BEGIN PROVIDED MATERIAL

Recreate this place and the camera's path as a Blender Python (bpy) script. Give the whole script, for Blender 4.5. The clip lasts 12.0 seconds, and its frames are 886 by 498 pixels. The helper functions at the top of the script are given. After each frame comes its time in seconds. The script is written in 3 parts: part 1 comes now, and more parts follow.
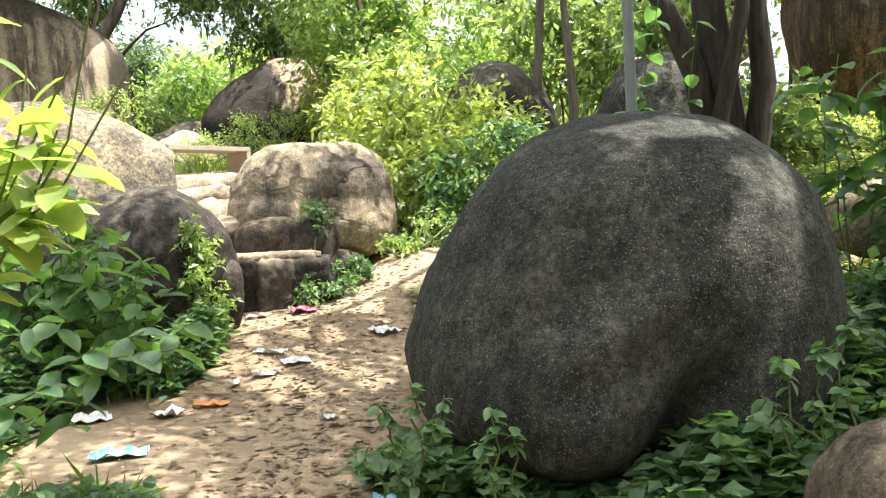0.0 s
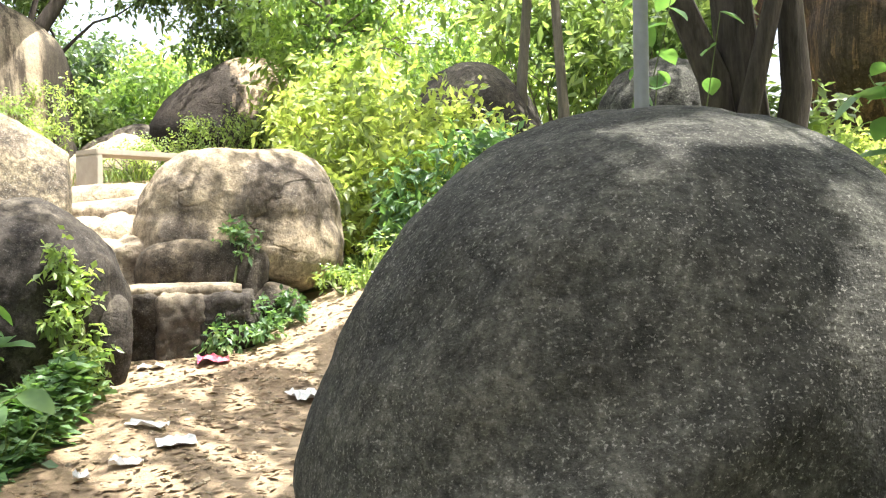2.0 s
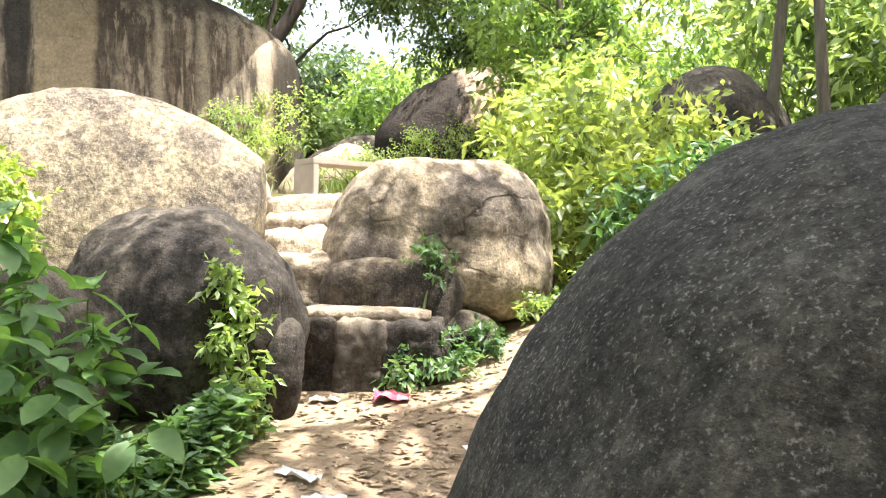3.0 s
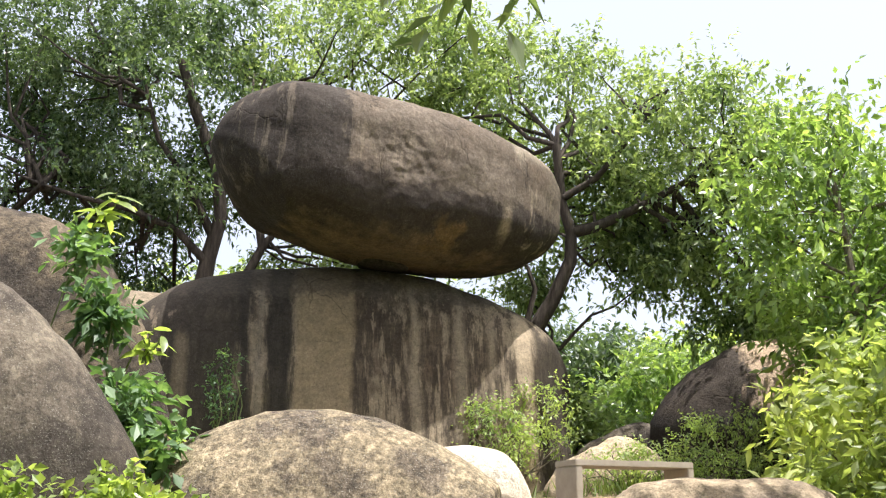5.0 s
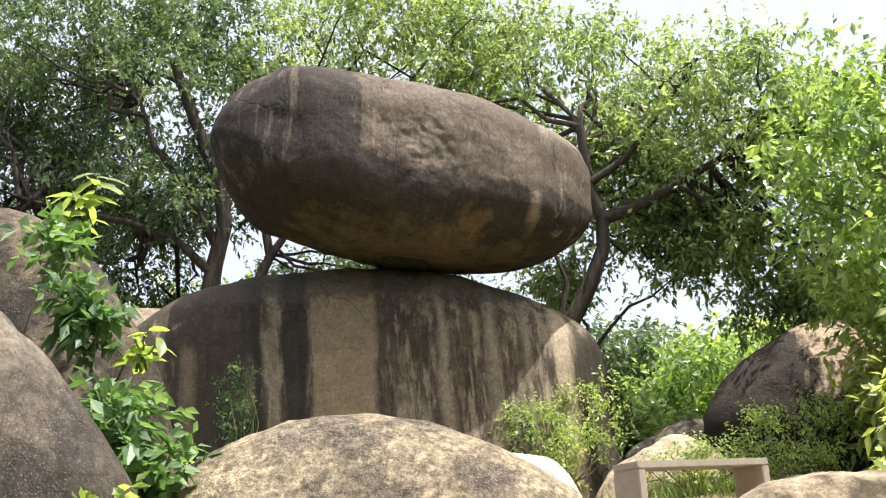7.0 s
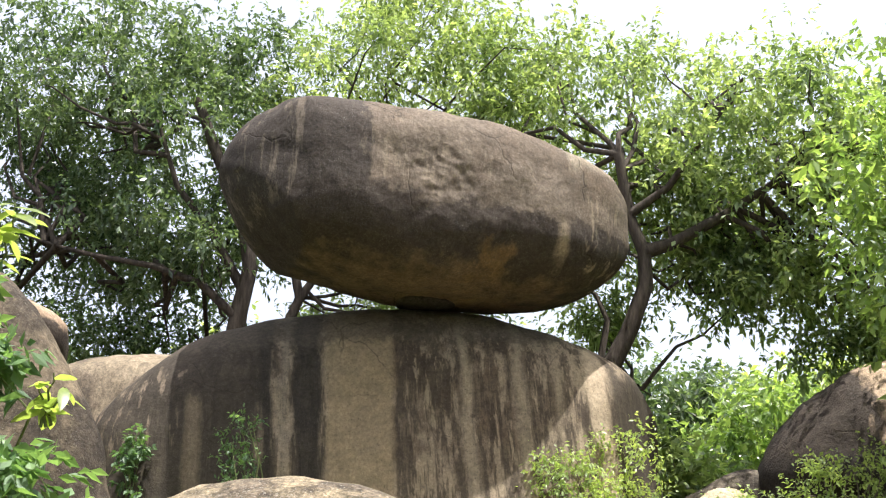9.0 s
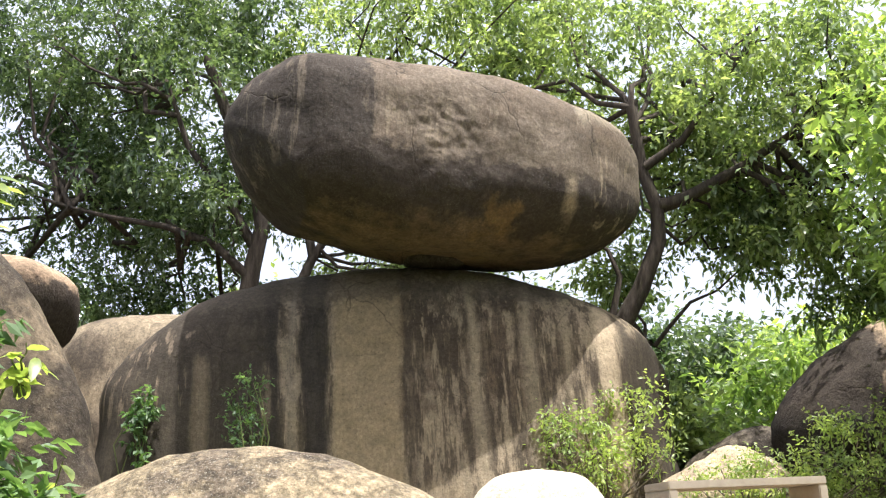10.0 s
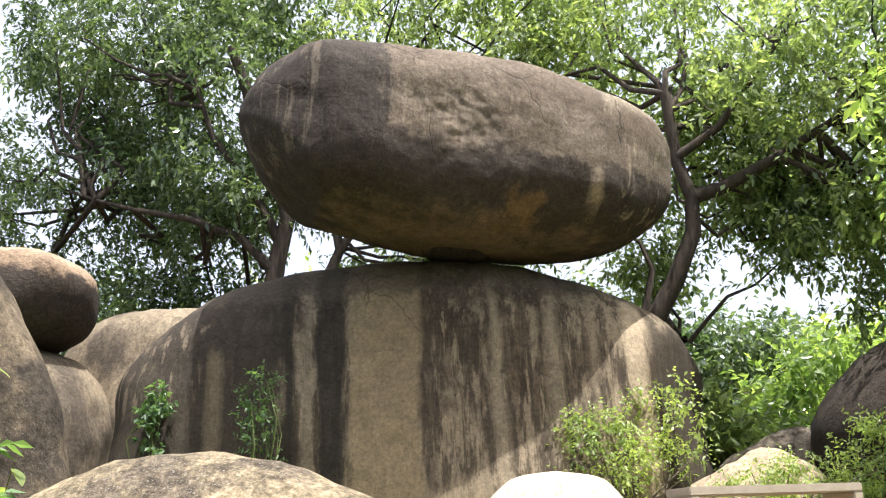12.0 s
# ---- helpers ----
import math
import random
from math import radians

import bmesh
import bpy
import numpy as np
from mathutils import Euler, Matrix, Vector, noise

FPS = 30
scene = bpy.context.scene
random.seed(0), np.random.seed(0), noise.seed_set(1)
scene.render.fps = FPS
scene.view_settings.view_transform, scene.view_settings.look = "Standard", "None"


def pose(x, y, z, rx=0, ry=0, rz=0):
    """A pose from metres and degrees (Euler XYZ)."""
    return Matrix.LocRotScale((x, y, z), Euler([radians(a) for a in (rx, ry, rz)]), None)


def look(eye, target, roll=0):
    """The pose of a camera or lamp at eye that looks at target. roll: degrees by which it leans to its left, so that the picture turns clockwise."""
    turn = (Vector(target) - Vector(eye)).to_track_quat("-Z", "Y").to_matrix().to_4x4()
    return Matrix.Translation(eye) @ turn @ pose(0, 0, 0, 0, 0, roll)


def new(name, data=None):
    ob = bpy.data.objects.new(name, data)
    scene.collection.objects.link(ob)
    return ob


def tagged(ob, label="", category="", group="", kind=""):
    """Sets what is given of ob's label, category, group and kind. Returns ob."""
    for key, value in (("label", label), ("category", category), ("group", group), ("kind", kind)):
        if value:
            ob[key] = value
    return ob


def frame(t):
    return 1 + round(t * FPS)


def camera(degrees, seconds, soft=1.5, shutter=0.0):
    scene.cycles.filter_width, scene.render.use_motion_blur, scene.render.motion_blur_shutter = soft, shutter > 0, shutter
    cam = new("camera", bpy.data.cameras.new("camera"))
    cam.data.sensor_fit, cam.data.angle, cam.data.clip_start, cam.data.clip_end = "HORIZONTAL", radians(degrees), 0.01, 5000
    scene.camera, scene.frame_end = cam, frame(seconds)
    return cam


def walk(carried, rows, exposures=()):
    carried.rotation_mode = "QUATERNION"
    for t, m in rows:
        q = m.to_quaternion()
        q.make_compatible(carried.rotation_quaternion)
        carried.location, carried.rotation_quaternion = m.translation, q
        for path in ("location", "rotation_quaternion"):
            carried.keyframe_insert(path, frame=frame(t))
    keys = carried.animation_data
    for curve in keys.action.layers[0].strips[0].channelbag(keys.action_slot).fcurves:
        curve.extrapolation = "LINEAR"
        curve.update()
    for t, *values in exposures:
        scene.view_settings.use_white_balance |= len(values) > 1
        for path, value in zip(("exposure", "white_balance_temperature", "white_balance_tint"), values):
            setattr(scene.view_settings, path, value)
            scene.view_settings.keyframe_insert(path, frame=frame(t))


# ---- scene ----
cam = camera(48.4, 12.0, 1.2)
PATH = [
    (0, (-0.005, 0.216, 1.523), (-0.034, 2.215, 1.455), -2.8),
    (0.5, (0.01, 0.635, 1.535), (-0.088, 2.632, 1.479), -2.9),
    (1, (0.039, 1.064, 1.545), (0.112, 3.063, 1.53), -1.7),
    (1.5, (0.051, 1.348, 1.572), (0.326, 3.329, 1.564), -0.9),
    (2, (0.179, 1.776, 1.594), (0.181, 3.776, 1.559), -1.1),
    (2.5, (0.217, 2.24, 1.606), (-0.067, 4.22, 1.572), 0.1),
    (3, (0.258, 2.656, 1.644), (-0.212, 4.6, 1.641), 1.2),
    (3.5, (0.351, 3.003, 1.724), (-0.528, 4.797, 1.823), 2.1),
    (3.7, (0.365, 3.071, 1.735), (-0.604, 4.811, 1.92), 2.2),
    (5.3, (-0.053, 3.845, 2.006), (-1.03, 5.501, 2.558), -0.5),
    (5.5, (-0.203, 3.912, 1.995), (-1.197, 5.563, 2.534), -0.8),
    (6, (-0.499, 4.011, 2.026), (-1.443, 5.684, 2.584), -1.7),
    (6.5, (-0.605, 4.216, 2.052), (-1.544, 5.897, 2.594), -3.0),
    (7, (-0.577, 4.49, 2.027), (-1.555, 6.141, 2.591), -3.1),
    (7.5, (-0.658, 4.662, 2.105), (-1.675, 6.29, 2.669), -2.8),
    (7.7, (-0.591, 4.779, 2.093), (-1.613, 6.395, 2.679), -3.1),
    (9.3, (-0.46, 5.459, 2.205), (-1.56, 6.996, 2.86), -2.5),
    (9.5, (-0.431, 5.478, 2.244), (-1.543, 7.016, 2.875), -2.6),
    (10, (-0.326, 5.618, 2.219), (-1.483, 7.147, 2.787), -2.8),
    (10.5, (-0.342, 5.766, 2.161), (-1.55, 7.293, 2.619), -2.5),
    (11, (-0.426, 5.896, 2.228), (-1.643, 7.406, 2.716), -1.8),
    (11.5, (-0.376, 5.992, 2.26), (-1.598, 7.474, 2.818), -1.8),
    (12, (-0.293, 6.078, 2.285), (-1.534, 7.543, 2.846), -2.0),
]
walk(cam, [(t, look(eye, target, roll)) for t, eye, target, roll in PATH], [(0, 1.54, 6150, 8), (0.5, 1.66, 6150, 8), (1.2, 1.62, 6150, 8), (2, 1.88, 6150, 8), (3.4, 1.68, 6150, 12), (3.7, 1.36, 6150, 12), (5.3, 0.84, 6200, 12), (7.5, 0.92, 6200, 12), (9.5, 1.04, 6200, 12), (10.2, 1.02, 6200, 12), (11, 0.86, 6200, 12), (12, 1.04, 6200, 12)])

# ---------------------------------------------------------------- light
SUN_TO = Vector((0.30, -0.02, 0.95)).normalized()
world = bpy.data.worlds.new("sky")
scene.world = world
world.use_nodes = True
wn = world.node_tree.nodes
sky = wn.new("ShaderNodeTexSky")
sky.sky_type = "NISHITA"
sky.sun_disc = False
sky.sun_elevation = math.asin(SUN_TO.z)
sky.sun_rotation = math.atan2(SUN_TO.x, SUN_TO.y)
sky.dust_density = 6.0
sky.air_density = 0.7
wn["Background"].inputs["Strength"].default_value = 0.12
haze = wn.new("ShaderNodeMix")
haze.data_type, haze.blend_type = "RGBA", "ADD"
haze.inputs[0].default_value = 1.0
haze.inputs[7].default_value = (3.0, 2.92, 2.8, 1)
world.node_tree.links.new(sky.outputs[0], haze.inputs[6])
world.node_tree.links.new(haze.outputs[2], wn["Background"].inputs["Color"])
sun = new("sun", bpy.data.lights.new("sun", "SUN"))
sun.data.energy, sun.data.angle, sun.data.color = 5.0, radians(0.53), (1.0, 0.95, 0.86)
sun.matrix_world = look((0, 0, 40), Vector((0, 0, 40)) - SUN_TO)


# ---------------------------------------------------------------- materials
class Nodes:
    def __init__(self, name):
        self.mat = bpy.data.materials.new(name)
        self.mat.use_nodes = True
        self.tree = self.mat.node_tree
        self.bsdf = self.tree.nodes["Principled BSDF"]
        self.out = self.tree.nodes["Material Output"]

    def add(self, kind, **values):
        node = self.tree.nodes.new(kind)
        for key, value in values.items():
            node.inputs[key].default_value = value
        return node

    def link(self, a, b):
        self.tree.links.new(a, b)

    def coords(self, scale=(1, 1, 1), shift=(0, 0, 0), turn=(0, 0, 0)):
        tc = self.add("ShaderNodeTexCoord")
        mp = self.add("ShaderNodeMapping", Scale=scale, Location=shift, Rotation=turn)
        self.link(tc.outputs["Object"], mp.inputs["Vector"])
        return mp.outputs[0]

    def noise(self, vec, scale, detail=6.0, rough=0.6):
        n = self.add("ShaderNodeTexNoise", Scale=scale, Detail=detail, Roughness=rough)
        self.link(vec, n.inputs["Vector"])
        return n.outputs["Fac"]

    def ramp(self, fac, lo, hi, a=0.0, b=1.0):
        r = self.add("ShaderNodeMapRange", **{"From Min": lo, "From Max": hi, "To Min": a, "To Max": b})
        self.link(fac, r.inputs["Value"])
        return r.outputs[0]

    def mix(self, fac, a, b, mode="MIX"):
        m = self.tree.nodes.new("ShaderNodeMix")
        m.data_type, m.blend_type = "RGBA", mode
        for socket, value in ((m.inputs[0], fac), (m.inputs[6], a), (m.inputs[7], b)):
            if isinstance(value, (int, float)):
                socket.default_value = value
            elif isinstance(value, tuple):
                socket.default_value = (*value, 1)
            else:
                self.link(value, socket)
        return m.outputs[2]

    def math(self, op, a, b=0.0):
        m = self.tree.nodes.new("ShaderNodeMath")
        m.operation = op
        for socket, value in ((m.inputs[0], a), (m.inputs[1], b)):
            if isinstance(value, (int, float)):
                socket.default_value = value
            else:
                self.link(value, socket)
        return m.outputs[0]

    def bump(self, height, strength, distance):
        b = self.add("ShaderNodeBump", Strength=strength, Distance=distance)
        self.link(height, b.inputs["Height"])
        self.link(b.outputs[0], self.bsdf.inputs["Normal"])

    def colour(self, c, rough=0.9, spec=0.25):
        if isinstance(c, tuple):
            self.bsdf.inputs["Base Color"].default_value = (*c, 1)
        else:
            self.link(c, self.bsdf.inputs["Base Color"])
        self.bsdf.inputs["Roughness"].default_value = rough
        self.bsdf.inputs["Specular IOR Level"].default_value = spec
        return self.mat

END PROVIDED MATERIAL

_PROBLEM TO SOLVE_
Starting with the line with "for t, *values" and ending with the line with "scene.view_settings.keyframe_insert(path, frame=frame(t))", extract every line exactly and nothing outside that span.

_EXERCISE RESULT_
    for t, *values in exposures:
        scene.view_settings.use_white_balance |= len(values) > 1
        for path, value in zip(("exposure", "white_balance_temperature", "white_balance_tint"), values):
            setattr(scene.view_settings, path, value)
            scene.view_settings.keyframe_insert(path, frame=frame(t))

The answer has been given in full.